For breakpoints, it will be tedious to have to add the iteration for each test case, so I’ve written a utility that we can use to make this easier. This utility can also be used for our regular end-to-end tests:

import { test, PlaywrightTestArgs, TestInfo } from "@playwright/test"

import { Breakpoints, SCREEN_SIZES } from "../../../src/constants/screens"

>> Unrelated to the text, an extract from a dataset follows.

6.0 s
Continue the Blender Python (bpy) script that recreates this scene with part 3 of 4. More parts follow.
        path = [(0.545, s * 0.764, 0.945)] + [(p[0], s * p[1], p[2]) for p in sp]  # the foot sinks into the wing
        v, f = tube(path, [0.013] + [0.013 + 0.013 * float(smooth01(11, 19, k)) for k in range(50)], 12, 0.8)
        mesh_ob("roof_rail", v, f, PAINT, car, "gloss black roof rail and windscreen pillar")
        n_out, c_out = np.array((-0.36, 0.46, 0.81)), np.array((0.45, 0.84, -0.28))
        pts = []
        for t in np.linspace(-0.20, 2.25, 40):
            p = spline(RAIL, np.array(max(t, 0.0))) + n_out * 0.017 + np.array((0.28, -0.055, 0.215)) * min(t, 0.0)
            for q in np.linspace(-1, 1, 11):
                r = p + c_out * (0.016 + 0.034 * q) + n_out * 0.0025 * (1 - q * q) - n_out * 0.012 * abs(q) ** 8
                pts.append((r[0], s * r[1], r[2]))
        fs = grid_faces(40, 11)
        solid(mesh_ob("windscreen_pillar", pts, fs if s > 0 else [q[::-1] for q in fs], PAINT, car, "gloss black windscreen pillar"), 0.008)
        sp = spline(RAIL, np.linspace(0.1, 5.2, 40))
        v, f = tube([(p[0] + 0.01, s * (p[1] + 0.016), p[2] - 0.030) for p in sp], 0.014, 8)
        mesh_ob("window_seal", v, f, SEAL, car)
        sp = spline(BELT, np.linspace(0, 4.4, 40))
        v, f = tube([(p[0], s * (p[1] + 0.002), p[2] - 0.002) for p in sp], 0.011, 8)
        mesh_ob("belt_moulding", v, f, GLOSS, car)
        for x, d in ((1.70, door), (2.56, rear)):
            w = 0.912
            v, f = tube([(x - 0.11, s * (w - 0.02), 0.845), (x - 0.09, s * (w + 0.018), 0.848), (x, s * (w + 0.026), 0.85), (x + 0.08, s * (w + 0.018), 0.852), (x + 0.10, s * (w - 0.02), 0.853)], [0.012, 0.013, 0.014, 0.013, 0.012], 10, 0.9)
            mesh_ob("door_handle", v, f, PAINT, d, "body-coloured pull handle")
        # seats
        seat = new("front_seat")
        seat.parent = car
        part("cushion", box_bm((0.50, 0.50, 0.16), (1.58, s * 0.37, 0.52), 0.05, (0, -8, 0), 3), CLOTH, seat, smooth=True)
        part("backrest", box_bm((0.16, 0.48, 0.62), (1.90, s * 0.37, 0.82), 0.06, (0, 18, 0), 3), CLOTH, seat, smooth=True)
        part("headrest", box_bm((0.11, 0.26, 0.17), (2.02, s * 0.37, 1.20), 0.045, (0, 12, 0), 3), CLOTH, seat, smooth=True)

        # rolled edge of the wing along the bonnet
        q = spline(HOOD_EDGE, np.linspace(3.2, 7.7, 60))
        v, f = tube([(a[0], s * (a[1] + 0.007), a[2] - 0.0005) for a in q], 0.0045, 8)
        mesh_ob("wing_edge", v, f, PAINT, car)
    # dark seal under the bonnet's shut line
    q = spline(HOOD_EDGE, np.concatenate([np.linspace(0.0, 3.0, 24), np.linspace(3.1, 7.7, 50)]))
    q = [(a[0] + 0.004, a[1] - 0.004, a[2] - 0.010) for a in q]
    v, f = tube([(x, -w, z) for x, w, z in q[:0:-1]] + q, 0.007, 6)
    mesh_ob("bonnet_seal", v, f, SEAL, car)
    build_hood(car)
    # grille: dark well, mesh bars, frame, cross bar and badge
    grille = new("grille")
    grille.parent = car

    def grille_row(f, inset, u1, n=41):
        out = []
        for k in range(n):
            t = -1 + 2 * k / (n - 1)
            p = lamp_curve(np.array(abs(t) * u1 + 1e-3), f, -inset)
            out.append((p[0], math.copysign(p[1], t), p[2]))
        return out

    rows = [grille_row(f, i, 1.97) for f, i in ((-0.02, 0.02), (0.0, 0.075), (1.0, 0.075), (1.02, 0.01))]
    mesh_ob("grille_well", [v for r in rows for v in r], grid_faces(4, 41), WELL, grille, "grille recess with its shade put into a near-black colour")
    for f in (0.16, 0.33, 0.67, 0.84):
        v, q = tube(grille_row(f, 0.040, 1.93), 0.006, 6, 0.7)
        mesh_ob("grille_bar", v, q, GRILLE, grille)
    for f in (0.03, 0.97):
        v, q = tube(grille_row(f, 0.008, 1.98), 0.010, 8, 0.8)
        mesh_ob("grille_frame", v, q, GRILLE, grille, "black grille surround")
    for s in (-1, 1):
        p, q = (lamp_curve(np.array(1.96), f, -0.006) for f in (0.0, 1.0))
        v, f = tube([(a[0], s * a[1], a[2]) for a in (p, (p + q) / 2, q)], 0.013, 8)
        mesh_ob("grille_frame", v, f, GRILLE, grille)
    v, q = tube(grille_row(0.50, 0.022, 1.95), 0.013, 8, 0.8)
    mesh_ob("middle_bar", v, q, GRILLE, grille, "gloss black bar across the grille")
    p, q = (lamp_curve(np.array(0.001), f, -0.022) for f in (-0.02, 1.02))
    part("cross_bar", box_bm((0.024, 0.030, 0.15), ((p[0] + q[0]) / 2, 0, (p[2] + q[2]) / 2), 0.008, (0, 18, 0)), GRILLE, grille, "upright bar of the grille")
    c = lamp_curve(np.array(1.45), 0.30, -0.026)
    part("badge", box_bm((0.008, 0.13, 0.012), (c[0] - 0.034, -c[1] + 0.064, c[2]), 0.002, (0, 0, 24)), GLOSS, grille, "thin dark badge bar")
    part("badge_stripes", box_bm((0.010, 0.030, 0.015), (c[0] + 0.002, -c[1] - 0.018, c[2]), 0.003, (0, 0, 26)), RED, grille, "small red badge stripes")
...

export const testEachBreakpoint = (
  title: string,
  testCb: (
    breakpoint: Breakpoints,
    args: PlaywrightTestArgs,
    testInfo: TestInfo
  ) => Promise<void>
) => {
  SCREEN_SIZES.forEach((screenWidth, breakpoint) => {
    test.describe(`screen at breakpoint ${breakpoint} with width ${screenWidth}`, () => {
      test(title, async ({ page, context, request }, testInfo) => {
        await page.setViewportSize({ width: screenWidth, height: 700 })
        await testCb(breakpoint, { page, context, request }, testInfo)
      })
    })
  })
}

It’s then used in the test like so:

test.describe("homepage snapshots", () => {
  // Repeat below for `rtl`
  test.describe("ltr", () => {
    test.beforeEach(async ({ page }) => {
      await page.goto("/")
    })

    testEachBreakpoint("full page", async (breakpoint, { page }) => {
      await deleteImageCarousel(page)

      expect(await page.screenshot()).toMatchSnapshot({
        name: `index-ltr-${breakpoint}`,
      })
    })
  })
})

Implementation plan#

Once the final version of this RFC is approved, a milestone with issues for each individual checkbox listed below will be created.

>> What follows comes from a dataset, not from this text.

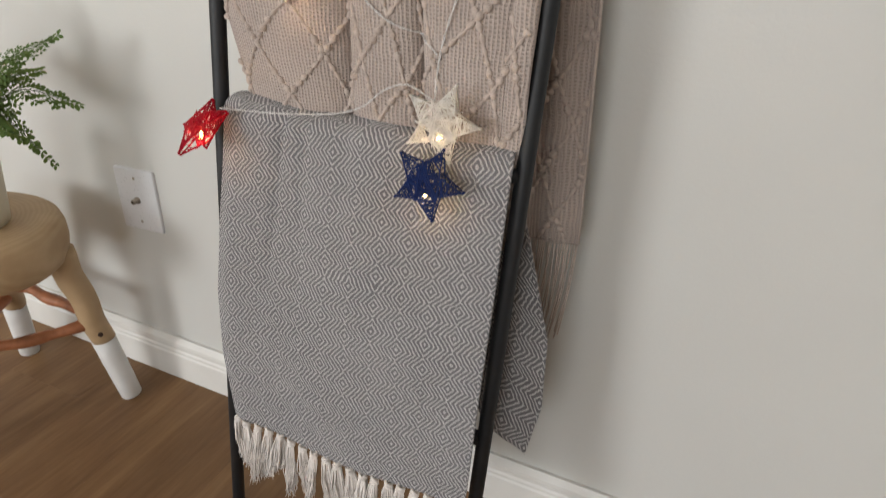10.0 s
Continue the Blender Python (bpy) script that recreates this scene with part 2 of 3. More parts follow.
M_WEAVE = diamond_weave("grey_weave")
M_COTTON = plain("cream_cotton", (0.80, 0.745, 0.70), 0.95, vary=0.15, scale=90, bump=0.6, grain=1500, spec=0.1)
M_VINE = plain("vine", (0.052, 0.030, 0.022), 0.75, vary=0.45, scale=60, bump=0.9, grain=350, spec=0.3)
M_VINE2 = plain("vine_pale", (0.085, 0.048, 0.033), 0.7, vary=0.4, scale=60, bump=0.9, grain=350, spec=0.3)
M_WIRE = plain("mesh_wire", (0.10, 0.085, 0.07), 0.5, metal=0.5, vary=0.3)
M_CORD = plain("black_cord", (0.012, 0.012, 0.013), 0.8, bump=0.5, grain=900)
M_EUCA = leaf_mat("eucalyptus_leaf", (0.125, 0.152, 0.125), (0.315, 0.343, 0.297))
M_EUCY = leaf_mat("eucalyptus_leaf_yellow", (0.17, 0.20, 0.095), (0.27, 0.29, 0.15))
M_EUCP = leaf_mat("eucalyptus_leaf_pink", (0.30, 0.235, 0.205), (0.40, 0.345, 0.30))
M_STEM = plain("eucalyptus_stem", (0.10, 0.14, 0.09), 0.6)
M_STALK = plain("bouquet_stem", (0.03, 0.075, 0.035), 0.5)
M_RED = thread_mat("red_thread", (0.44, 0.004, 0.022), 0.35)
M_BLUE = thread_mat("blue_thread", (0.007, 0.026, 0.130), 0.35)
M_WHITE = thread_mat("white_thread", (0.82, 0.80, 0.76), 0.38)
M_BULB = glow("warm_bulb", (1.0, 0.56, 0.17), BULB)
M_CLEAR = clear_wire("clear_wire")
M_PLATE = plain("white_plastic", (0.74, 0.74, 0.75), 0.3, vary=0.03, scale=10)
M_BRASS = plain("nickel", (0.36, 0.32, 0.27), 0.35, metal=0.9, vary=0.25, scale=200)
M_FERN = leaf_mat("fern_leaf", (0.066, 0.125, 0.018), (0.185, 0.265, 0.048), False)
M_FERNST = plain("fern_stem", (0.07, 0.10, 0.03), 0.6)
M_POT = plain("cream_pot", (0.64, 0.58, 0.45), 0.45, vary=0.06, scale=20, bump=0.1)
M_SOIL = plain("soil", (0.03, 0.022, 0.015), 0.95, bump=1.0)
M_STRETCH = plain("red_wood", (0.36, 0.135, 0.058), 0.5, vary=0.3, scale=40, bump=0.4, grain=150)
M_WHITEP = plain("white_leg_paint", (0.74, 0.73, 0.71), 0.5, vary=0.04, scale=30, bump=0.1)


def log_wood(name, axis_rings):
    m, nt, p = material(name)
    co = node(nt, "TexCoord").outputs["Object"]
    d = node(nt, "TexNoise", {"Vector": co, "Scale": 9.0, "Detail": 3.0}).outputs["Color"]
    v = node(nt, "VectorMath", {0: co, 1: node(nt, "VectorMath", {0: d, "Scale": 0.02}, operation='SCALE').outputs[0]}, operation='ADD').outputs[0]
    if axis_rings:
        xyz = node(nt, "SeparateXYZ", {0: v})
        rad = math_node(nt, 'SQRT', math_node(nt, 'ADD', math_node(nt, 'MULTIPLY', xyz.outputs[0], xyz.outputs[0]), math_node(nt, 'MULTIPLY', xyz.outputs[1], xyz.outputs[1])))
        g = math_node(nt, 'MULTIPLY_ADD', math_node(nt, 'SINE', math_node(nt, 'MULTIPLY', rad, 860.0)), 0.5, 0.5)
    else:
        v = node(nt, "VectorMath", {0: v, 1: (40.0, 40.0, 5.0)}, operation='MULTIPLY').outputs[0]
        g = node(nt, "TexNoise", {"Vector": v, "Scale": 1.0, "Detail": 4.0}).outputs[0]
    blot = node(nt, "TexNoise", {"Vector": co, "Scale": 12.0, "Detail": 3.0}).outputs[0]
    col = mixed(nt, 0.14, ramp(nt, blot, [(0.3, (0.41, 0.275, 0.15)), (0.7, (0.58, 0.41, 0.235))]), ramp(nt, g, [(0.2, (0.28, 0.18, 0.095)), (0.8, (0.52, 0.39, 0.25))]))
    nt.links.new(col, p.inputs["Base Color"])
    p.inputs["Roughness"].default_value = 0.55
    bumped(nt, p, g, 0.15, 0.001)
    return m


M_SEAT, M_LEG = log_wood("log_end_grain", True), log_wood("peeled_log", False)


# ---- mesh helpers ----
class Geo:
    """Vertices, faces and optional uv of one mesh."""

    def __init__(self):
        self.v, self.f = [], []

    def add(self, verts, faces):
        n = len(self.v)
        self.v.extend(tuple(p) for p in verts)
        self.f.extend(tuple(i + n for i in f) for f in faces)
        return self

    def mesh(self, name, mat, smooth=True):
        me = bpy.data.meshes.new(name)
        me.from_pydata(self.v, [], self.f)
        me.materials.append(mat)
        if smooth:
            me.polygons.foreach_set("use_smooth", [True] * len(me.polygons))
        me.update()
        return me


def thing(name, x=0, y=0, z=0):
    ob = new(name)
    ob.location = (x, y, z)
    ob.empty_display_size = 0.05
    return ob


def attach(name, me, parent=None, label=""):
    """An object on a mesh whose vertices are in world metres, under its parent."""
    ob = new(name, me)
    if parent is not None:
        ob.parent = parent
        ob.matrix_parent_inverse = full(parent).inverted()
    if label:
        ob["label"] = label
    return ob


def full(ob):
    """The world matrix of an object that has just been made."""
    if ob.parent is None:
        return ob.matrix_basis.copy()
    return full(ob.parent) @ ob.matrix_parent_inverse @ ob.matrix_basis


def part(name, geo, mat, parent, label="", smooth=True):
    return attach(name, geo.mesh(name, mat, smooth), parent, label)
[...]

  • [ ] Configure local visual regression testing:

    • Create a playwright.config.ts file in the new directory with the following code:

    // /test/visual-regression/playwright.config.ts
    import { PlaywrightTestConfig } from "@playwright/test"
    
    export default {
      testDir: ".",
      use: {
        baseURL: "http://localhost:8443",
      },
      timeout: 60 * 1000,
    } as PlaywrightTestConfig
    
    • Add the two bin/visual-regression.{sh,js} files described in the “Cross platform rendering” section above.

    • Add three new scripts to the root package.json (Note: in light of https://github.com/WordPress/openverse-frontend/pull/881 these scripts will also need to be updated to use talkback to mock API calls during e2e!):

    "test:visual-regression": "node ./bin/visual-regression.js",
    "test:visual-regression:local": "playwright test -c test/visual-regression",
    "ci:visual-regression": "start-server-and-test run-server http://localhost:8443 test:visual-regression"
    
    • Install and configure jest-image-snapshot and @types/jest-image-snapshot:

      • Note: It may be necessary to add additional TypeScript typings in the root level typings folder for TypeScript to know that expect() includes the toMatchImageSnapshot function. Follow the existing examples extending @types/nuxt to extend the @playwright/test library’s Matchers interface.

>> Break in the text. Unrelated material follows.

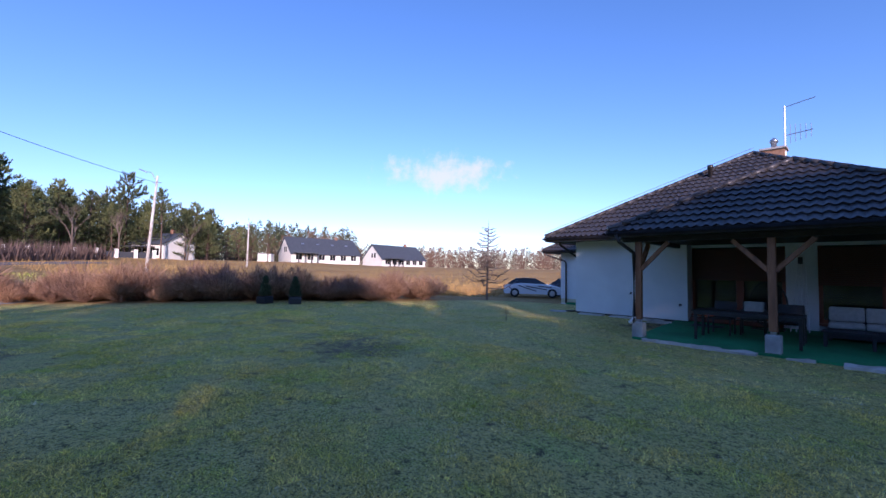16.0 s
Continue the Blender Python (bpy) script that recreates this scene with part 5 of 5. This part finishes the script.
# ---- neighbours' houses across the meadow ----
def gable_house(x, y, rz, L, W, wall_h, ridge_h, label):
    g = lie(x, y)
    t = thing("neighbour_house", (x, y, g), rz, label, "house", "houses across the meadow")
    part("wall", boxm(-L / 2, -W / 2, -1, L / 2, W / 2, wall_h), M_FARWHITE, t)
    for s in (-1, 1):
        bm = bmesh.new()
        q = [bm.verts.new((s * L / 2 - s * 0.02 * k, yy, zz)) for k in (0, 15) for yy, zz in ((-W / 2, wall_h), (W / 2, wall_h), (0, ridge_h - 0.1))]
        bm.faces.new(q[:3])
        bm.faces.new(q[3:][::-1])
        for a, b in ((0, 1), (1, 2), (2, 0)):
            bm.faces.new((q[a], q[b], q[b + 3], q[a + 3]))
        bmesh.ops.recalc_face_normals(bm, faces=bm.faces)
        part("gable", bm, M_FARWHITE, t)
        part("roof_slope", beam((0, s * (W / 2 + 0.5), wall_h - 0.25), (0, 0, ridge_h), L + 0.8, 0.18, 0.0), M_FARROOF, t)
    for k in range(3):
        part("gable_window", boxm(-L / 2 - 0.05, -1.6 + k * 1.3, wall_h + 0.4, -L / 2 - 0.005, -0.9 + k * 1.3, wall_h + 1.8), M_DARKGLASS, t) if k < 2 else None
    for k in range(6):
        px = -L / 2 + 2 + k * (L - 4) / 5
        w = part("window", boxm(px - 0.8, -W / 2 - 0.03, 0.6, px + 0.8, -W / 2 - 0.004, 2.1), M_DARKGLASS, t)
        part("frame", boxm(px - 0.04, -W / 2 - 0.05, 0.6, px + 0.04, -W / 2 - 0.032, 2.1), M_FARWHITE, w)
    for k in range(4):
        px = -L / 2 + 4 + k * (L - 7) / 3
        f = (W / 4) / (W / 2 + 0.5)
        part("roof_window", beam((px, -W / 4 - 0.5, wall_h + (ridge_h - wall_h) * 0.42), (px, -W / 4 + 0.5, wall_h + (ridge_h - wall_h) * 0.62), 0.8, 0.12, 0.0), M_METAL, t)
    part("chimney", boxm(L * 0.22, -0.4, ridge_h - 0.8, L * 0.22 + 0.7, 0.4, ridge_h + 0.8), M_BRICK, t)
    for k in range(4):
        part("porch_post", boxm(-L / 2 + 1 + k * 1.7, -W / 2 - 2.6, -0.5, -L / 2 + 1.2 + k * 1.7, -W / 2 - 2.4, 2.3), M_BLACK, t)
    part("porch_roof", boxm(-L / 2 + 0.6, -W / 2 - 2.8, 2.3, -L / 2 + 6.8, -W / 2 - 0.02, 2.5), M_FARROOF, t)
    return t


CX, CY = 9.53, -0.36


def from_end(az, d):
    return CX + d * math.sin(radians(az)), CY + d * math.cos(radians(az))


x, y = from_end(-62.0, 125)
gable_house(x, y, 84, 20, 11, 2.3, 6.9, "white gabled house with slate-grey roof across the meadow")
x, y = from_end(-52.0, 135)
gable_house(x, y, 92, 18, 10, 2.2, 6.7, "white gabled house with slate-grey roof across the meadow")
x, y = from_end(-79.5, 112)
gable_house(x, y, 30, 9, 8, 3.2, 5.6, "small white house among trees across the meadow")
# pale boundary wall before the western forest
wx = thing("boundary_wall", (0, 0, 0), 0, "grey fence with pale pillars before the western forest", "wall")
for k in range(9):
    px, py = from_end(-94 + k * 1.7, 95 + k * 0.6)
    part("pillar", boxm(px - 0.3, py - 0.3, lie(px, py) - 0.5, px + 0.3, py + 0.3, lie(px, py) + 1.7), M_FARWHITE, wx)
    if k < 8:
        qx, qy = from_end(-94 + (k + 1) * 1.7, 95 + (k + 1) * 0.6)
        part("panel", beam((px, py, lie(px, py) + 0.6), (qx, qy, lie(qx, qy) + 0.6), 0.1, 1.2, 0.0), M_BOXGREY, wx)
sign = thing("white_container", (*from_end(-68.6, 118), lie(*from_end(-68.6, 118))), 50, "small white site container in the meadow", "container")
part("body", boxm(-1.8, -1, -0.2, 1.8, 1, 2.0, 0.05), M_FARWHITE, sign)


# ---- a small fair-weather cloud, far off ----
def cloud_material():
    m = bpy.data.materials.new("glowing_cloud")
    m.use_nodes = True
    n, l = m.node_tree.nodes, m.node_tree.links
    n.remove(n["Principled BSDF"])
    tc = n.new("ShaderNodeTexCoord")
    mp = n.new("ShaderNodeMapping")
    mp.inputs["Scale"].default_value = (1 / 250.0, 1.0, 1 / 84.0)
    l.new(tc.outputs["Object"], mp.inputs["Vector"])
    ln = n.new("ShaderNodeVectorMath")
    ln.operation = "LENGTH"
    l.new(mp.outputs[0], ln.inputs[0])

    def tex(sc, det):
        t = n.new("ShaderNodeTexNoise")
        t.inputs["Scale"].default_value, t.inputs["Detail"].default_value, t.inputs["Roughness"].default_value = sc, det, 0.62
        l.new(tc.outputs["Object"], t.inputs["Vector"])
        return t.outputs["Fac"]

    def math_node(op, a, b):
        k = n.new("ShaderNodeMath")
        k.operation = op
        for s, v in zip(k.inputs, (a, b)):
            if isinstance(v, float):
                s.default_value = v
            else:
                l.new(v, s)
        return k.outputs[0]

    d = math_node("SUBTRACT", math_node("MULTIPLY", tex(0.017, 9), 2.1), ln.outputs["Value"])
    r = n.new("ShaderNodeMapRange")
    r.inputs["From Min"].default_value, r.inputs["From Max"].default_value, r.inputs["To Max"].default_value = 0.25, 1.05, 0.75
    r.interpolation_type = "SMOOTHSTEP"
    l.new(d, r.inputs["Value"])
    # The cloud's sunlit white is emitted by the card itself.
    em = n.new("ShaderNodeEmission")
    em.inputs["Color"].default_value = (1.0, 0.93, 0.93, 1)
    em.inputs["Strength"].default_value = 0.62
    tr = n.new("ShaderNodeBsdfTransparent")
    mx = n.new("ShaderNodeMixShader")
    l.new(r.outputs[0], mx.inputs[0])
    l.new(tr.outputs[0], mx.inputs[1])
    l.new(em.outputs[0], mx.inputs[2])
    l.new(mx.outputs[0], n["Material Output"].inputs["Surface"])
    return m


cx, cy = from_end(-45.3, 1200)
bm = bmesh.new()
q = [bm.verts.new(p) for p in ((-310, 0, -110), (310, 0, -110), (310, 0, 110), (-310, 0, 110))]
bm.faces.new(q)
cloud = new("backdrop_cloud", mesh_of("backdrop_cloud", bm, cloud_material()))
cloud.matrix_basis = pose(cx, cy, 287, 0, 0, 45.3)
tagged(cloud, "small puffy white cloud in a clear sky", "cloud", kind="structure")


# ---- lawn blades ----
def lawn_points(count, x0, x1, y0, y1, seed, patch=0.0, least=-9.0):
    rng = np.random.default_rng(seed)
    p = np.stack([rng.uniform(x0, x1, count), rng.uniform(y0, y1, count)], 1)
    # clumping
    keep = []
    for x, y in p:
        if 5.2 < x < 14.9 and y > 10.6:
            continue
        if y > 14.2 and 1.2 < x < 15:
            continue
        u, n = edge_un(x, y)
        if n > 0.3 or x < hedge_x(y) - 0.3:
            continue
        c = noise.noise((x * 1.7, y * 1.7, 0.5)) + 0.6 * noise.noise((x * 5, y * 5, 4.0))
        if c < -0.10:
            continue
        if patch and noise.noise((x * patch + 31.0, y * patch, 7.5)) + 0.35 * noise.noise((x * patch * 3.1, y * patch * 3.1, 2.5)) < least:
            continue
        dirt = zone(x, y)[2]
        if rng.random() < dirt * 0.85:
            continue
        keep.append((x, y, lie(x, y) - 0.006))
    return np.array(keep)


def lawn_field(name, mat, pts, seed, h0, h1, w0, w1, label, k=8, lean=0.85):
    """Tufts of k blades, leaning every way."""
    rng = np.random.default_rng(seed)
    base = np.repeat(pts, k, 0) + np.concatenate([rng.normal(0, 0.028, (len(pts) * k, 2)), np.zeros((len(pts) * k, 1))], 1)
    n = len(base)
    d = unit(np.concatenate([rng.normal(0, lean, (n, 2)), np.ones((n, 1))], 1))
    tuft = np.repeat(rng.uniform(0.5, 1.4, len(pts)) ** 1.5, k)
    ob = new(name, raw_mesh(name, blades(rng, base, d, rng.uniform(h0, h1, n) * tuft, rng.uniform(w0, w1, n)), 0, mat))
    tagged(ob, label, "grass", kind="stuff")


M_LAWNBLADE = ground_material(True)
lawn_field("lawn_grass", M_LAWNBLADE, lawn_points(60000, -9, 17, -10, 12, 61), 62, 0.018, 0.050, 0.006, 0.012, "short patchy green lawn grass")
lawn_field("lawn_grass", M_LAWNBLADE, lawn_points(95000, -5.5, 12.5, -4.5, 6.5, 71), 72, 0.018, 0.055, 0.004, 0.008, "short patchy green lawn grass", 8, 1.0)
lawn_field("pale_lawn_grass", M_FROST, lawn_points(36000, -9, 17, -10, 12, 63, 0.55, 0.08), 64, 0.018, 0.045, 0.005, 0.009, "short pale frosted lawn grass")
lawn_field("pale_lawn_grass", M_FROST, lawn_points(40000, -5.5, 12.5, -4.5, 6.5, 73, 0.9, 0.06), 74, 0.02, 0.06, 0.003, 0.006, "short pale frosted lawn grass", 7, 1.3)
lawn_field("moss", M_MOSS, lawn_points(22000, -9, 17, -10, 12, 65, 1.15, 0.33), 66, 0.012, 0.036, 0.006, 0.012, "bright yellow-green moss tufts in the lawn")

      • Additional note: As mentioned in the section about jest-image-snapshot above it may not be possible to get this library to play nicely with Playwright’s specific expect.extend context. I’d say time box trying to get this to work to an hour or so and then just move on to the next thing. There’s an additional task at the end of this list for writing the pixelmatch diff generator script in case we need it.

      • Extra important note: This library might not work with Playwright, in which case we’ll just leave this out; there’s a contingency plan for this case below.

    • Write basic tests for the homepage; a full-page snapshot for ltr and rtl versions of the page using testEachBreakpoint should do just as a start and proof-of-concept.

      • Note: It will be necessary to remove the featured images from the page before taking the snapshot or the diff will fail 2/3 of the time due to them being different. The following code can be used to accomplish this:

      const deleteImageCarousel = async (page: Page) => {
        const element = await page.$('[data-testid="image-carousel"]')
        await element.evaluate((node) => node.remove())
        element.dispose()
      }
      
    • Create a README.md in the visual-regression directory with basic instructions for how to run and write visual regression tests. In particular mention our usage of jest-image-snapshot instead of the built in snapshot matcher.

  • [ ] Complete https://github.com/WordPress/openverse-frontend/issues/890 if it isn’t already done.

  • [ ] Configure CI to run visual regression tests.

    • Write a new workflow to run the visual regression tests. You should be able to copy the existing e2e workflow and replace the call to ci:e2e to ci:visual-regression.

  • [ ] Configure Storybook visual regression tests.

    • Copy the existing visual-regression folder’s configuration and create a new test folder called storybook-visual-regression.

    • Create corresponding local and CI scripts in package.json to run these tests, using storybook instead of run-server and use the correct port for Storybook

    • Write basic state and variation tests for each button variant (or some other straight component with similar easy to configure props).

    • This will also establish a pattern for writing e2e tests against Storybook.

    • Copy the visual regression test CI and swap the appropriate scripts to run the Storybook ones instead.

      • If possible, create a shared action that can be re-used between all the Playwright based test workflows.

  • [ ] Write a script to generate pixelmatch diffs from failed test results in the test-results folder created my Playwright.

    • Contingent on jest-image-snapshot not being able to be used

  • [ ] Write a new GitHub workflow to generate supplemental PRs with updated snapshots whenever there are outdated snapshots.

  • [ ] Write a new GitHub workflow to generate the snapshot diffs and upload them as a comment in the PR with snapshot changes.

  • [ ] Create a scheduled GitHub action to clean the repository history of snapshot images older than a month in age outside of the main branch.

    • I tried searching for prior art here and there isn’t much aside from how to completely remove a directory or file from history (usually because something illegal or secret was committed). I think git filter-branch is perfect for this though:

    git filter-branch --prune-empty --tree-filter './bin/clean_historical_snapshots.sh' HEAD
    

    But the devil’s the details… The implementation of clean_historical_snapshots.sh will take some care and frankly there will need to be some stateful file hashes written to a temporary directory to be used by the script to skip current snapshots from deletion. We’ll also want to establish a pattern for the snapshot directory names that can be easily followed for this purpose.

    • Low priority, can be delayed up to a month or longer; really it can be delayed until we notice a problem with the repository size.